● **Recorded information**

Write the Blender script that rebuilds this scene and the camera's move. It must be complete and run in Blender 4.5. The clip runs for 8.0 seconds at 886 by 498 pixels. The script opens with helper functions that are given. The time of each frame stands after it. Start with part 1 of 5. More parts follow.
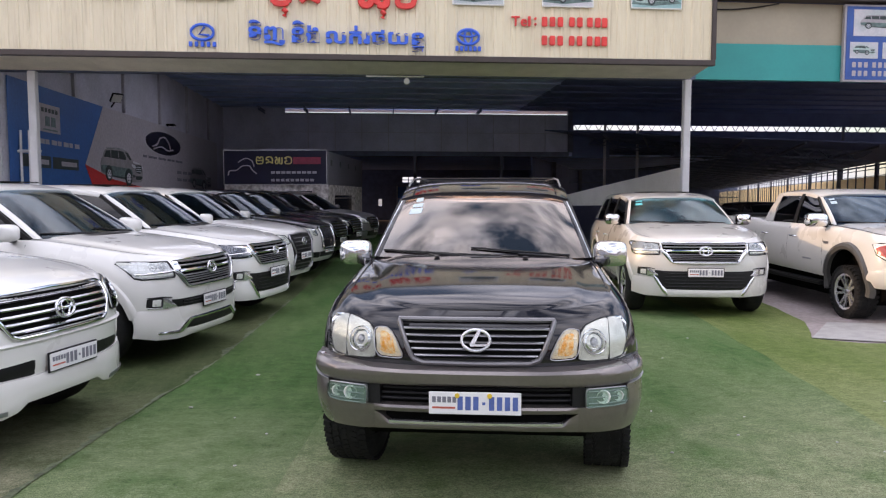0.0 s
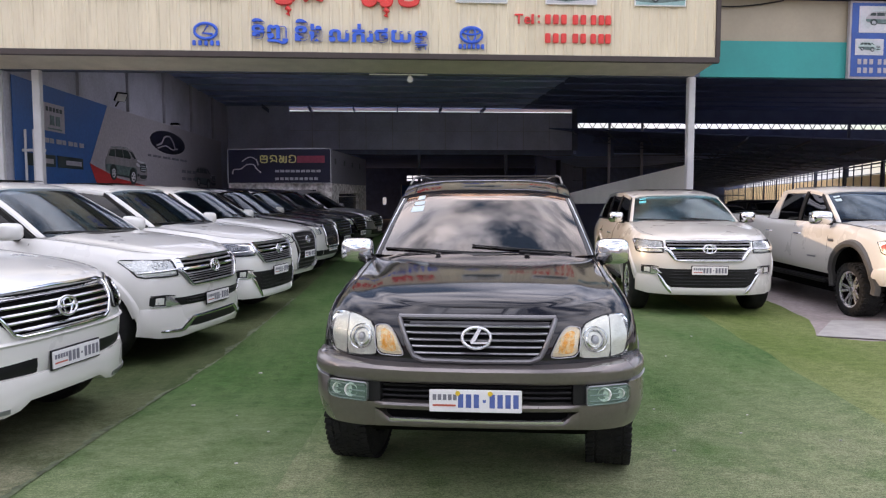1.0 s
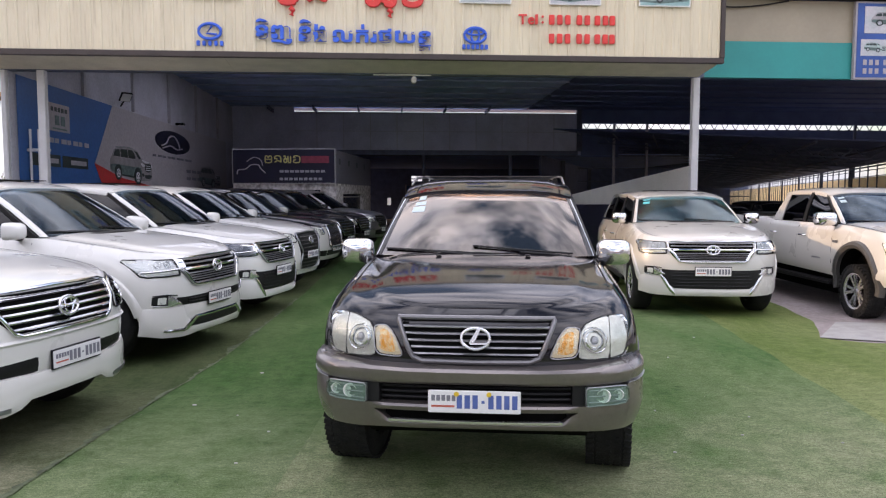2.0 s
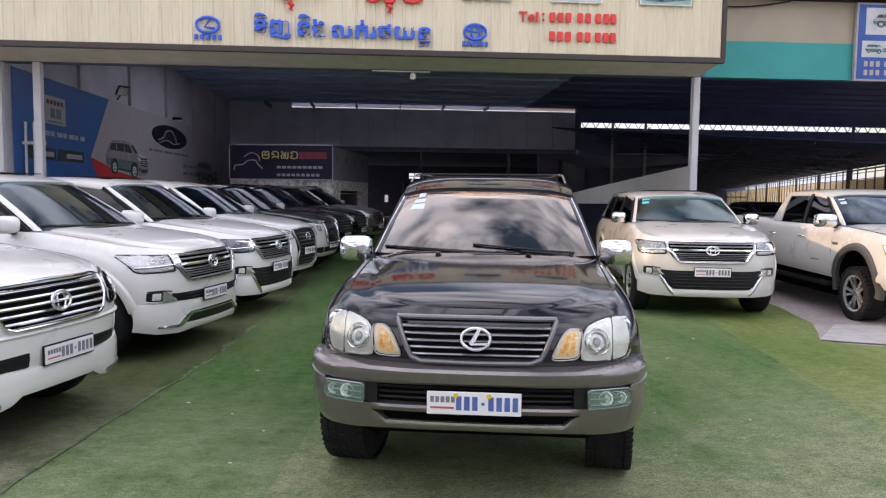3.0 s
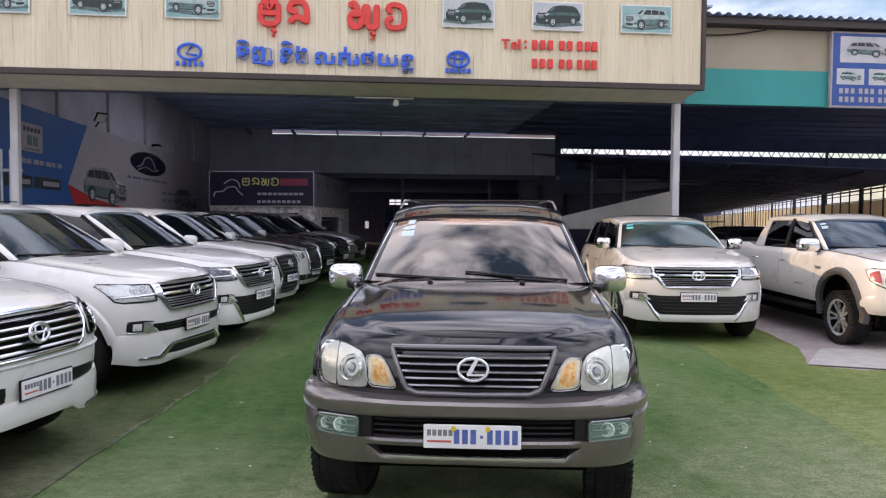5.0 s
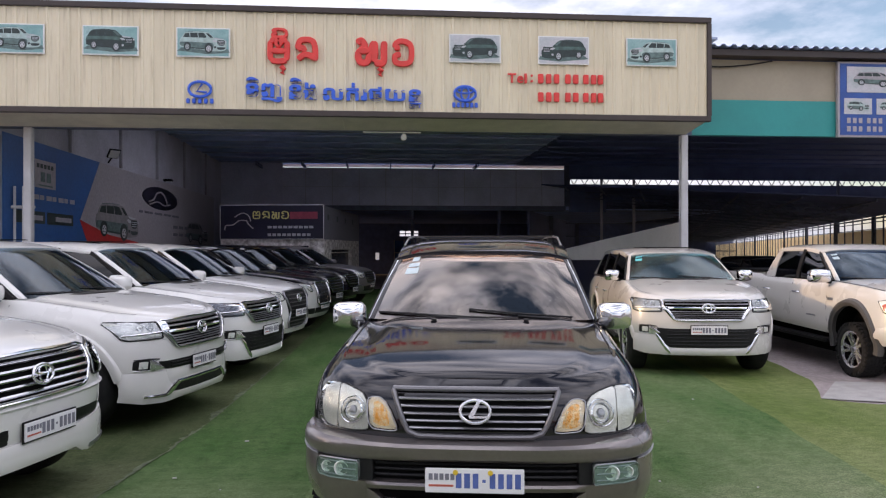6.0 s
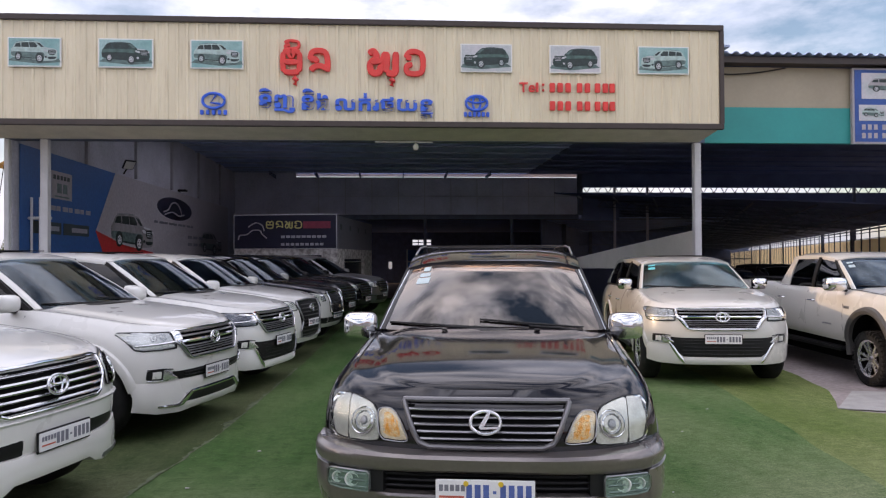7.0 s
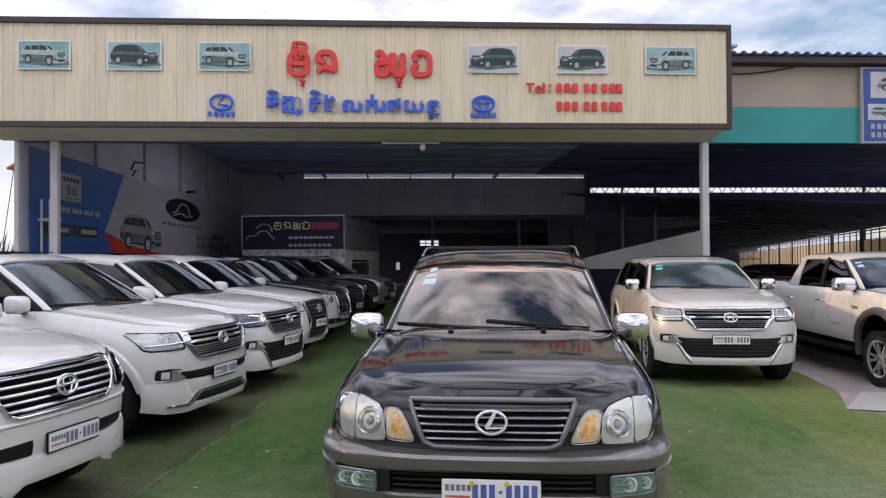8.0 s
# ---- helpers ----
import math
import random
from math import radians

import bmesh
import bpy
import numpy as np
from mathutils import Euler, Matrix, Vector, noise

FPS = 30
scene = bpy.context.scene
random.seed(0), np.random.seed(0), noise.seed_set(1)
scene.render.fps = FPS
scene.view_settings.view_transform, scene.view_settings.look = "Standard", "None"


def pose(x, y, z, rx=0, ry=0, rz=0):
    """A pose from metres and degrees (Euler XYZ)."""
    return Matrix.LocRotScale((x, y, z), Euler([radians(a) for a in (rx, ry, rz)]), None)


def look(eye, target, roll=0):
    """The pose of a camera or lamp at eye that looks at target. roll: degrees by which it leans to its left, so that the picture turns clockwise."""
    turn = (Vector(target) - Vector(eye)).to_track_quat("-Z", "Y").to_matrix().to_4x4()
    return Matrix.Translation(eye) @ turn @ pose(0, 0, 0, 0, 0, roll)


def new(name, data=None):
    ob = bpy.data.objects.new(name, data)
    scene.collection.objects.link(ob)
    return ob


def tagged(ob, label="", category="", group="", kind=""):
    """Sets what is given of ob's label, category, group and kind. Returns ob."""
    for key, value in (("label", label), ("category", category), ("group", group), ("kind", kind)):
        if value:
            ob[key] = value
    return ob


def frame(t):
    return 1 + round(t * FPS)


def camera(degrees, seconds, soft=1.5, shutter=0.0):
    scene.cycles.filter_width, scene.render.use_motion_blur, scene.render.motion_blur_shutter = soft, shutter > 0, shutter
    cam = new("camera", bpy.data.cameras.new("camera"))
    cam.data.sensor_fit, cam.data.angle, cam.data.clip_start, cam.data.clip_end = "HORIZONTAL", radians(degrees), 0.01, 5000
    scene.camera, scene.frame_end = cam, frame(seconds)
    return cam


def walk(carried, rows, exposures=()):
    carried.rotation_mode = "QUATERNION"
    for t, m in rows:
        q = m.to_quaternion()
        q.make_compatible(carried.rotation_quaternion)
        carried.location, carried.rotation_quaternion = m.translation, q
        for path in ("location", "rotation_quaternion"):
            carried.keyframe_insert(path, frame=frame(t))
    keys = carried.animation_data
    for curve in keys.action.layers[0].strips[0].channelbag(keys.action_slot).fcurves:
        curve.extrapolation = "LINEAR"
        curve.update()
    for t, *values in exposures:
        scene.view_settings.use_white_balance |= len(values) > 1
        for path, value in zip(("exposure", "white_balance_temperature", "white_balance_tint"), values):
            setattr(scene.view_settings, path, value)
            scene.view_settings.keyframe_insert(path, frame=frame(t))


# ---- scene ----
cam = camera(62.9, 8.0, soft=1.2)

PATH = [
    (0, (0.029, 0.816, 1.679), (0.193, 2.804, 1.534), -0.0),
    (0.5, (0.037, 0.821, 1.673), (0.197, 2.809, 1.524), -0.1),
    (1, (0.052, 0.821, 1.673), (0.203, 2.81, 1.524), -0.1),
    (1.5, (0.076, 0.814, 1.673), (0.217, 2.804, 1.529), -0.1),
    (1.7, (0.082, 0.815, 1.673), (0.221, 2.810, 1.528), -0.1),
    (2.8, (0.075, 0.884, 1.670), (0.219, 2.879, 1.514), 0.5),
    (3, (0.067, 0.901, 1.67), (0.214, 2.89, 1.516), 0.6),
    (3.5, (0.034, 0.953, 1.669), (0.203, 2.94, 1.52), 0.6),
    (4, (-0.007, 0.979, 1.662), (0.186, 2.965, 1.522), 0.4),
    (4.5, (-0.018, 0.988, 1.661), (0.185, 2.974, 1.54), 0.4),
    (4.7, (-0.017, 0.990, 1.664), (0.188, 2.979, 1.556), 0.4),
    (5.8, (0.040, 1.003, 1.717), (0.220, 2.995, 1.706), 0.0),
    (6, (0.046, 1.001, 1.726), (0.218, 2.994, 1.727), -0.1),
    (6.5, (0.057, 0.985, 1.74), (0.21, 2.979, 1.76), -0.3),
    (7, (0.062, 0.993, 1.736), (0.198, 2.988, 1.761), -0.3),
    (7.5, (0.071, 0.985, 1.735), (0.194, 2.981, 1.761), -0.2),
    (8, (0.071, 0.98, 1.735), (0.186, 2.977, 1.762), -0.4),
]
walk(cam, [(t, look(eye, target, roll)) for t, eye, target, roll in PATH], [(0, 0.90, 6540, 20.5), (4.5, 0.88, 6540, 20.5), (6, 0.61, 6540, 20.5), (8, 0.55, 6540, 20.5)])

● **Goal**
Repeat the material above in full and unchanged, minus its images.

● **Task result**
Write the Blender script that rebuilds this scene and the camera's move. It must be complete and run in Blender 4.5. The clip runs for 8.0 seconds at 886 by 498 pixels. The script opens with helper functions that are given. The time of each frame stands after it. Start with part 1 of 5. More parts follow.
0.0 s
1.0 s
2.0 s
3.0 s
5.0 s
6.0 s
7.0 s
8.0 s
# ---- helpers ----
import math
import random
from math import radians

import bmesh
import bpy
import numpy as np
from mathutils import Euler, Matrix, Vector, noise

FPS = 30
scene = bpy.context.scene
random.seed(0), np.random.seed(0), noise.seed_set(1)
scene.render.fps = FPS
scene.view_settings.view_transform, scene.view_settings.look = "Standard", "None"


def pose(x, y, z, rx=0, ry=0, rz=0):
    """A pose from metres and degrees (Euler XYZ)."""
    return Matrix.LocRotScale((x, y, z), Euler([radians(a) for a in (rx, ry, rz)]), None)


def look(eye, target, roll=0):
    """The pose of a camera or lamp at eye that looks at target. roll: degrees by which it leans to its left, so that the picture turns clockwise."""
    turn = (Vector(target) - Vector(eye)).to_track_quat("-Z", "Y").to_matrix().to_4x4()
    return Matrix.Translation(eye) @ turn @ pose(0, 0, 0, 0, 0, roll)


def new(name, data=None):
    ob = bpy.data.objects.new(name, data)
    scene.collection.objects.link(ob)
    return ob


def tagged(ob, label="", category="", group="", kind=""):
    """Sets what is given of ob's label, category, group and kind. Returns ob."""
    for key, value in (("label", label), ("category", category), ("group", group), ("kind", kind)):
        if value:
            ob[key] = value
    return ob


def frame(t):
    return 1 + round(t * FPS)


def camera(degrees, seconds, soft=1.5, shutter=0.0):
    scene.cycles.filter_width, scene.render.use_motion_blur, scene.render.motion_blur_shutter = soft, shutter > 0, shutter
    cam = new("camera", bpy.data.cameras.new("camera"))
    cam.data.sensor_fit, cam.data.angle, cam.data.clip_start, cam.data.clip_end = "HORIZONTAL", radians(degrees), 0.01, 5000
    scene.camera, scene.frame_end = cam, frame(seconds)
    return cam


def walk(carried, rows, exposures=()):
    carried.rotation_mode = "QUATERNION"
    for t, m in rows:
        q = m.to_quaternion()
        q.make_compatible(carried.rotation_quaternion)
        carried.location, carried.rotation_quaternion = m.translation, q
        for path in ("location", "rotation_quaternion"):
            carried.keyframe_insert(path, frame=frame(t))
    keys = carried.animation_data
    for curve in keys.action.layers[0].strips[0].channelbag(keys.action_slot).fcurves:
        curve.extrapolation = "LINEAR"
        curve.update()
    for t, *values in exposures:
        scene.view_settings.use_white_balance |= len(values) > 1
        for path, value in zip(("exposure", "white_balance_temperature", "white_balance_tint"), values):
            setattr(scene.view_settings, path, value)
            scene.view_settings.keyframe_insert(path, frame=frame(t))


# ---- scene ----
cam = camera(62.9, 8.0, soft=1.2)

PATH = [
    (0, (0.029, 0.816, 1.679), (0.193, 2.804, 1.534), -0.0),
    (0.5, (0.037, 0.821, 1.673), (0.197, 2.809, 1.524), -0.1),
    (1, (0.052, 0.821, 1.673), (0.203, 2.81, 1.524), -0.1),
    (1.5, (0.076, 0.814, 1.673), (0.217, 2.804, 1.529), -0.1),
    (1.7, (0.082, 0.815, 1.673), (0.221, 2.810, 1.528), -0.1),
    (2.8, (0.075, 0.884, 1.670), (0.219, 2.879, 1.514), 0.5),
    (3, (0.067, 0.901, 1.67), (0.214, 2.89, 1.516), 0.6),
    (3.5, (0.034, 0.953, 1.669), (0.203, 2.94, 1.52), 0.6),
    (4, (-0.007, 0.979, 1.662), (0.186, 2.965, 1.522), 0.4),
    (4.5, (-0.018, 0.988, 1.661), (0.185, 2.974, 1.54), 0.4),
    (4.7, (-0.017, 0.990, 1.664), (0.188, 2.979, 1.556), 0.4),
    (5.8, (0.040, 1.003, 1.717), (0.220, 2.995, 1.706), 0.0),
    (6, (0.046, 1.001, 1.726), (0.218, 2.994, 1.727), -0.1),
    (6.5, (0.057, 0.985, 1.74), (0.21, 2.979, 1.76), -0.3),
    (7, (0.062, 0.993, 1.736), (0.198, 2.988, 1.761), -0.3),
    (7.5, (0.071, 0.985, 1.735), (0.194, 2.981, 1.761), -0.2),
    (8, (0.071, 0.98, 1.735), (0.186, 2.977, 1.762), -0.4),
]
walk(cam, [(t, look(eye, target, roll)) for t, eye, target, roll in PATH], [(0, 0.90, 6540, 20.5), (4.5, 0.88, 6540, 20.5), (6, 0.61, 6540, 20.5), (8, 0.55, 6540, 20.5)])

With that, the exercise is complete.